THE ENDURANCE: SHACKLETON'S LEGENDARY ANTARCTIC EXPEDITION
Hurley's photo of the ice-bound ship.
directed by George Butler runs Nov. 16-22 at Varsity
OK, OK, ENOUGH already. We get the idea. Sir Ernest Shackleton (1874- 1922) is the kindest, bravest, warmest, most wonderful human being we've ever known. Ever since Caroline Alexander's 1998 best-selling account brought him back to the public eye, the Antarctic explorer has been lionized in our adventure-besotted culture.

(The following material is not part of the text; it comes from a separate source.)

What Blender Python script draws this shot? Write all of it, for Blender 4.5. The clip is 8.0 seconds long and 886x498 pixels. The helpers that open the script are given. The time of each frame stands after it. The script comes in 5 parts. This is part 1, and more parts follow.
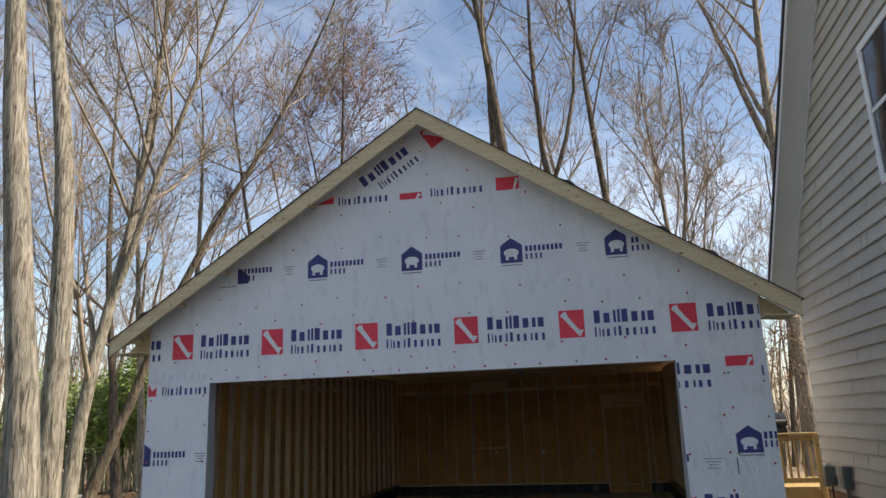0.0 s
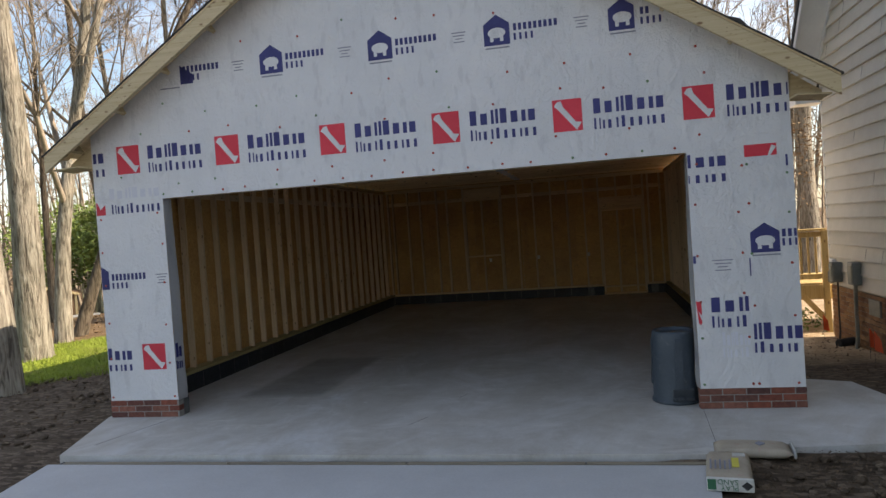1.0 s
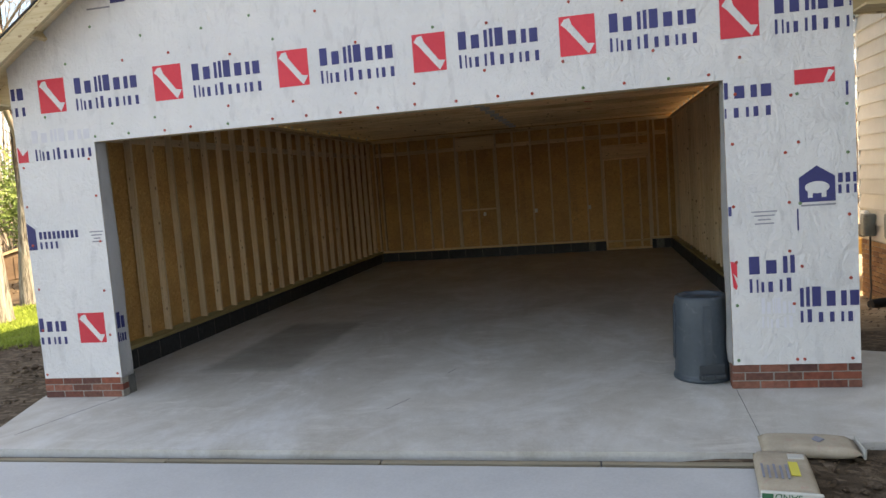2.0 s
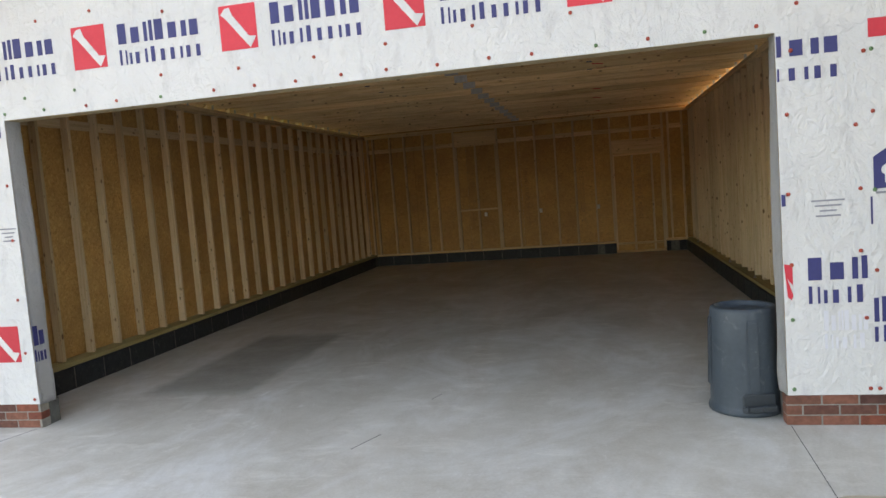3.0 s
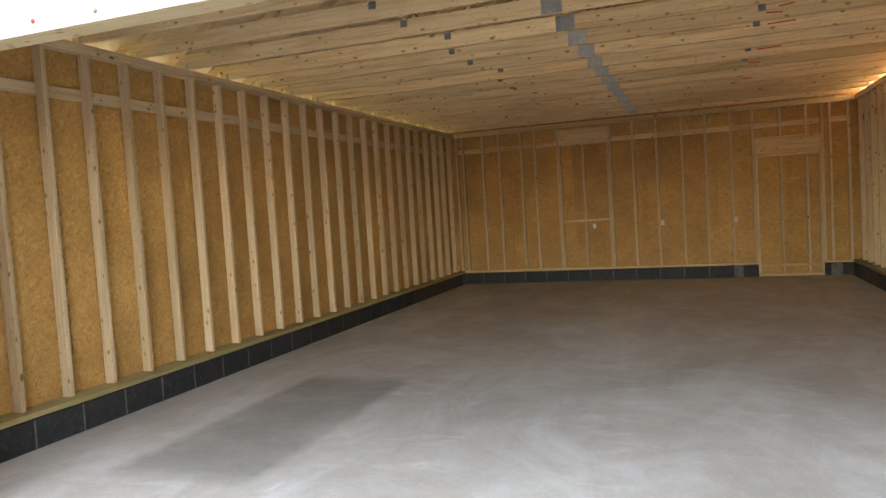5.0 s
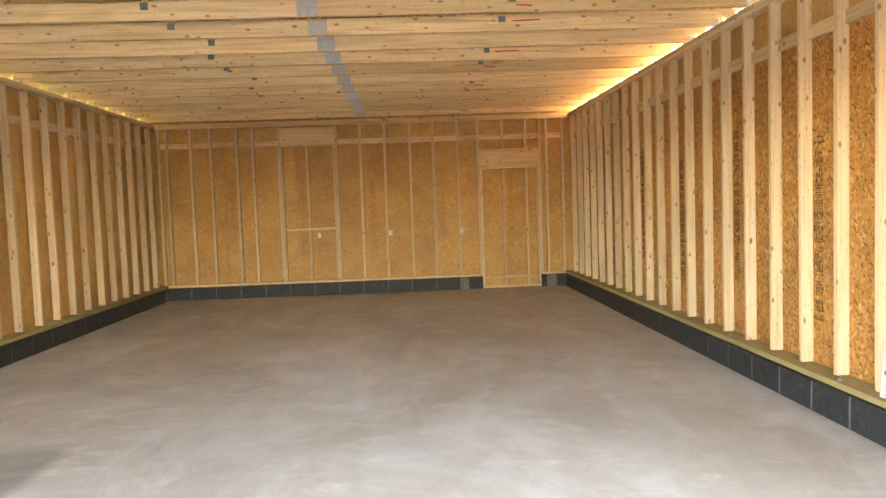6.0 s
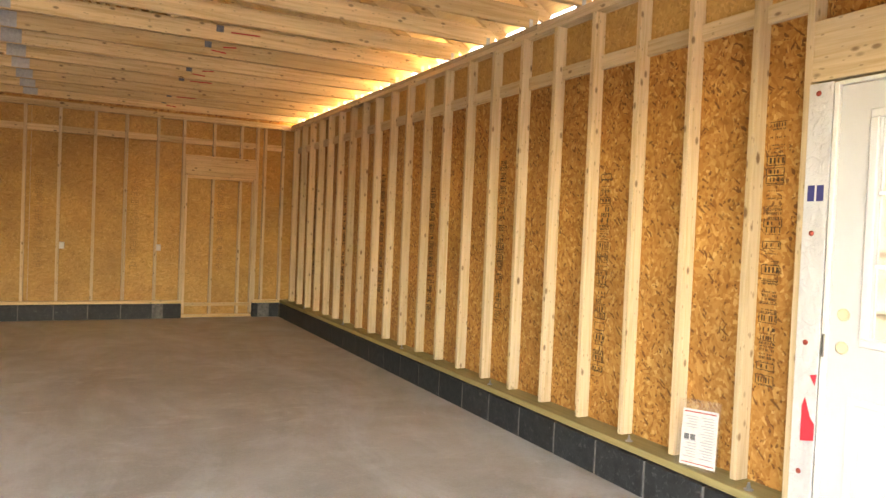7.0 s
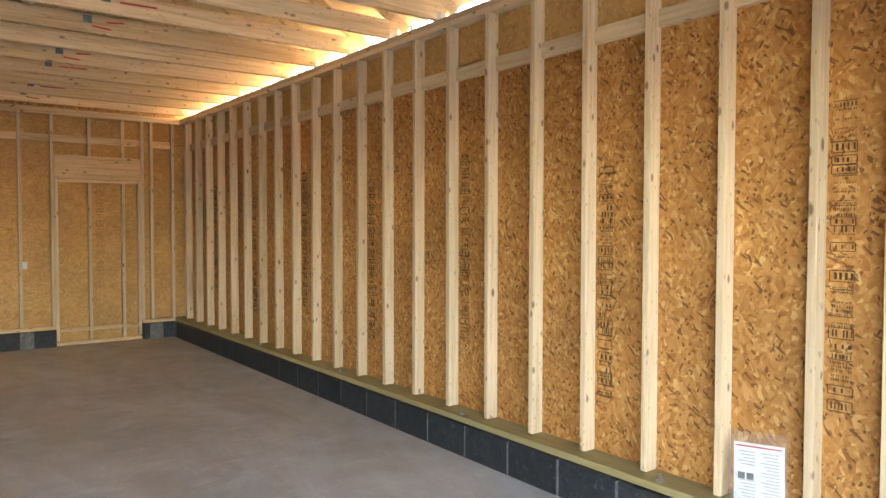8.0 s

He's also benefited from Into Thin Air mania, since he famously kept his head when ice trapped his ship, then brought all his 27 men home alive—unlike we modern, soft bunglers who pay for our thrills then reach for the cell phone when the weather turns against us.
What famously turned against Shackleton and his crew, of course, was the polar pack ice that stranded their ill-fated 1914-1916 expedition. Since then, traveling museum shows (as at the Burke right now), more books, and a slew of movies have chronicled every amazing detail of shipwreck and survival. In '99 we saw the original documentary South, shot by expedition photographer Frank Hurley, whose precious stills and motion picture footage adorn Alexander's book and each successive film. Currently, the Pacific Science Center is showing the abridged IMAX version of Endurance that director George Butler shot simultaneously in '99; it's mainly notable for its amazing polar panoramas. In the meantime, Kenneth Branagh will play Shackleton in a forthcoming BBC/A&E Channel miniseries, while The Perfect Storm director Wolfgang Petersen is preparing the big-screen version, with Mel Gibson mentioned for the leading role.
Had enough? Not for Shackleton fanatics—never! Here, Butler employs a Ken Burnsian approach to the familiar material, interviewing aging children and relatives of Shackleton's crew, panning and scanning over photographs, and mixing in impressive snowscapes from Antarctica and South Georgia Island. Liam Neeson manfully purrs the narration (mostly derived from Alexander's book; she was a co-writer on the project), making one wonder why poor Kevin Spacey was relegated to narrating the IMAX doc—too much of a sissy, perhaps?
You know the plot: ice, dogs, ice, courageous 800-mile boat journey, then still more ice. (Hurley praises one mutt as "a leader in canine sagacity.") Still, certain random, unfamiliar details do astonish: the ship turns around to retrieve an overboard cat; the voices of actual survivors recorded and preserved for a radio interview; laundry lines strung up at camp. Contemporary experts lend their admiring voices (again ࠬa Burns), but Stephen Ambrose is mercifully absent.
Where Hurley's powerful images run out, Butler supplies re-enactments to finish the tale, an intrusive but understandable device. At SIFF this spring (where Endurance took the popular documentary prize), he declared, "The story is Homeric. It's as good as The Illiad or The Odyssey." He's right, and his film capably conveys the greatness of that now-distant saga.